[Exercise brief]: Set down the full listing exactly as given. Any pictures are to be left out.

++++++++

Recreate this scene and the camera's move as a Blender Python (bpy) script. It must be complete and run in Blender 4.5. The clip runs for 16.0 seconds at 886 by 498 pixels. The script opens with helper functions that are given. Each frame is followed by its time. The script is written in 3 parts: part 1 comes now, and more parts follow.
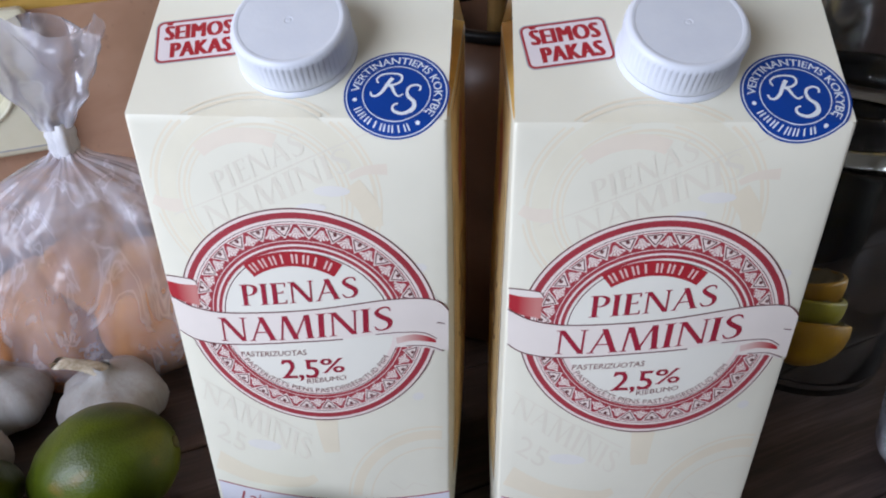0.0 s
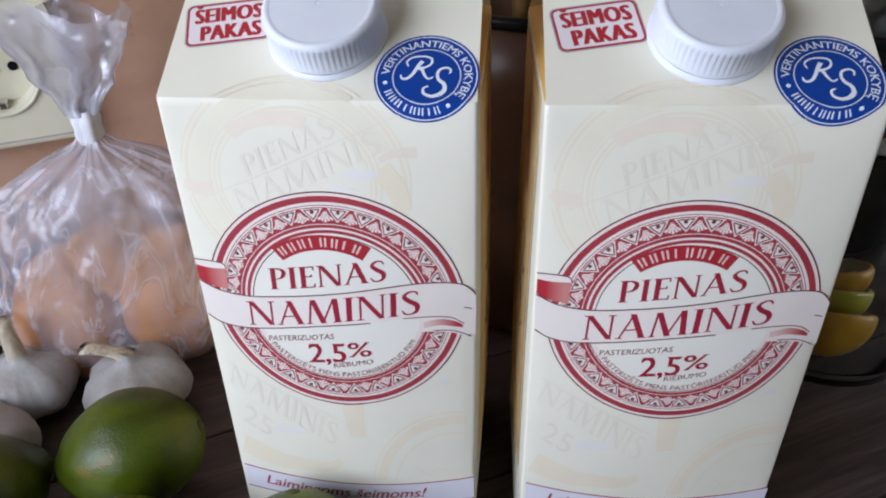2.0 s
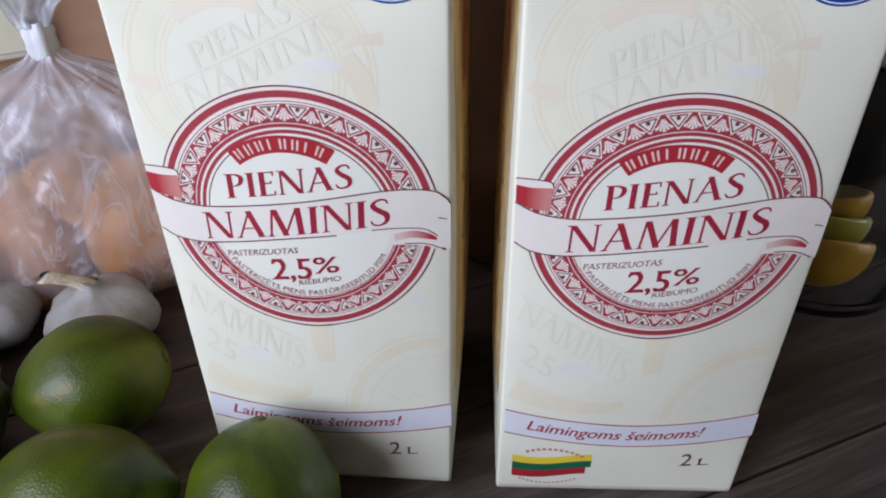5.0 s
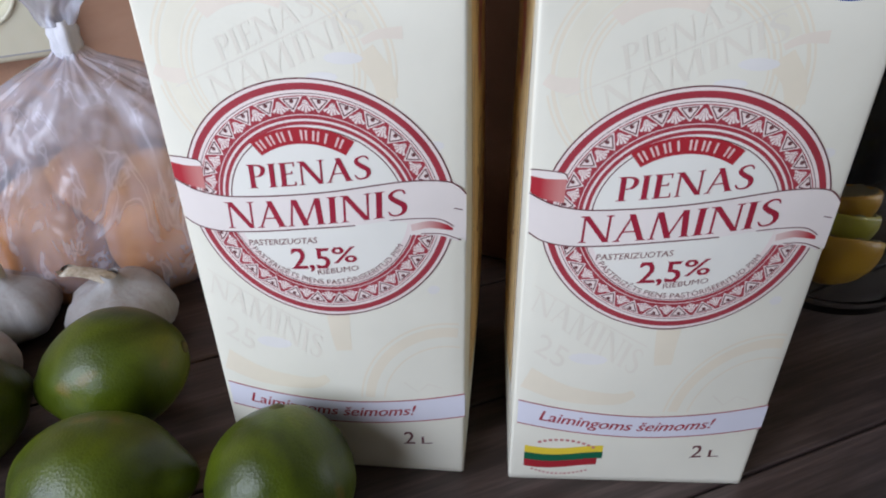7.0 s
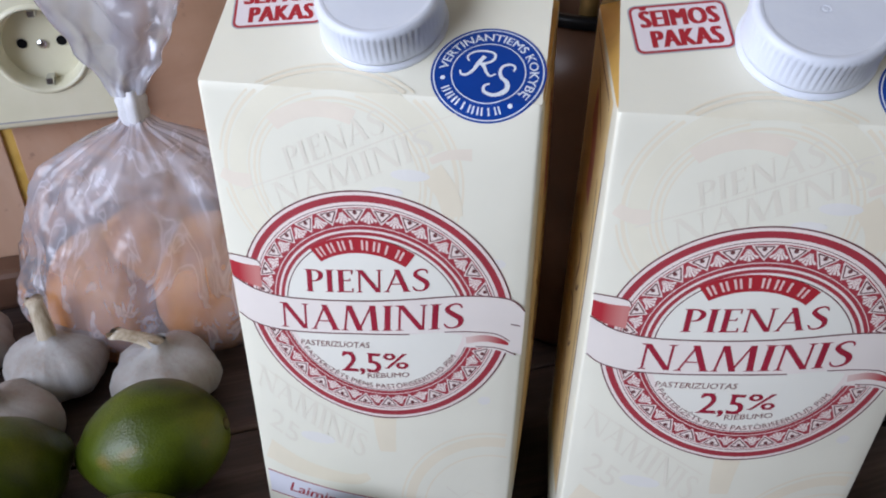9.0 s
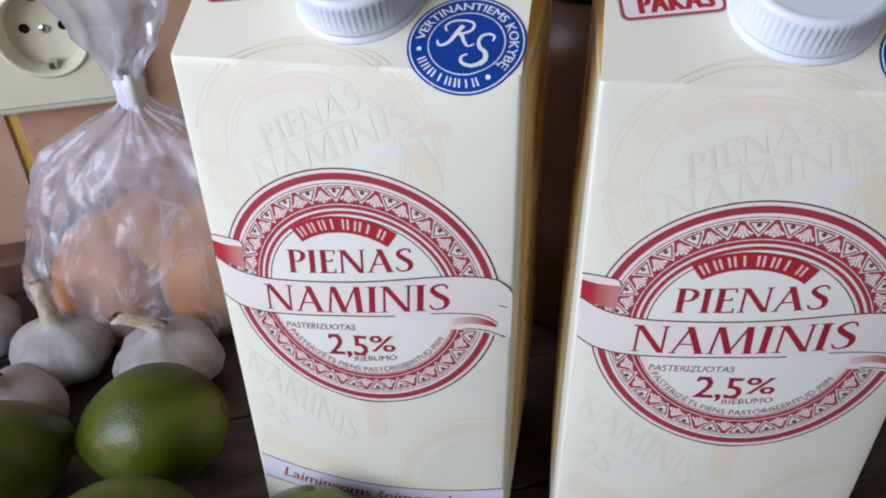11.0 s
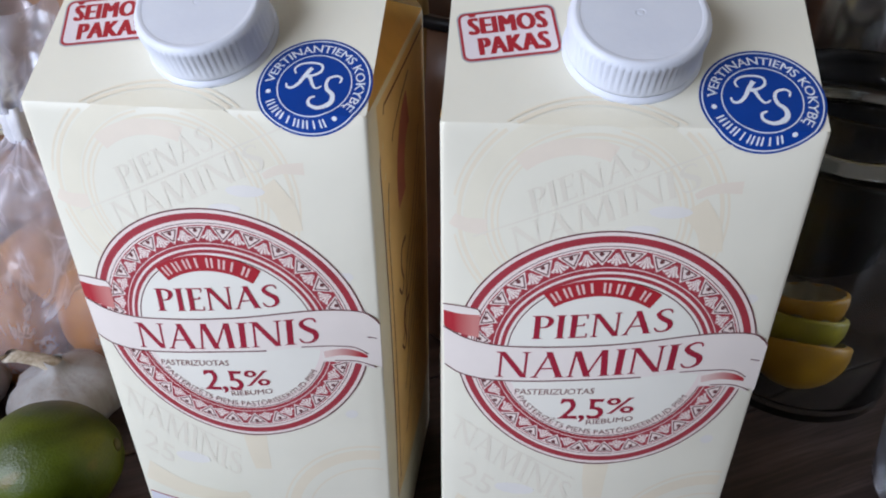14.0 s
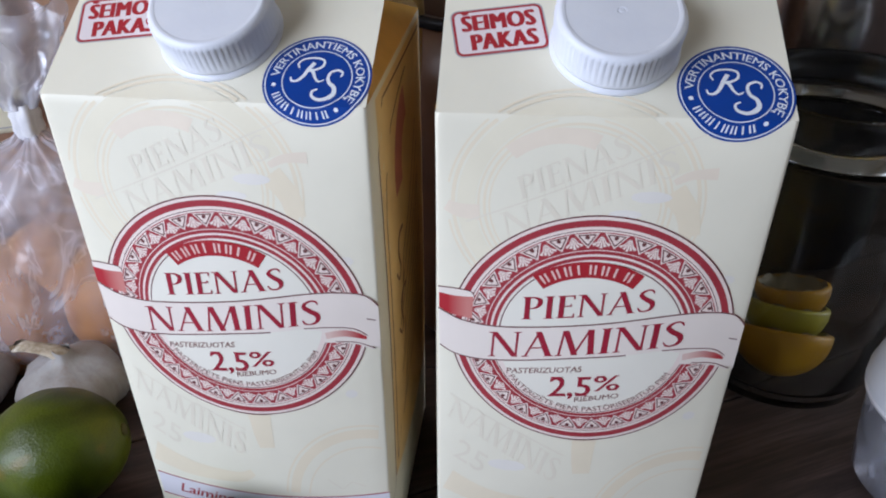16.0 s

++++++++

[Result for this exercise]:
Recreate this scene and the camera's move as a Blender Python (bpy) script. It must be complete and run in Blender 4.5. The clip runs for 16.0 seconds at 886 by 498 pixels. The script opens with helper functions that are given. Each frame is followed by its time. The script is written in 3 parts: part 1 comes now, and more parts follow.
0.0 s
2.0 s
5.0 s
7.0 s
9.0 s
11.0 s
14.0 s
16.0 s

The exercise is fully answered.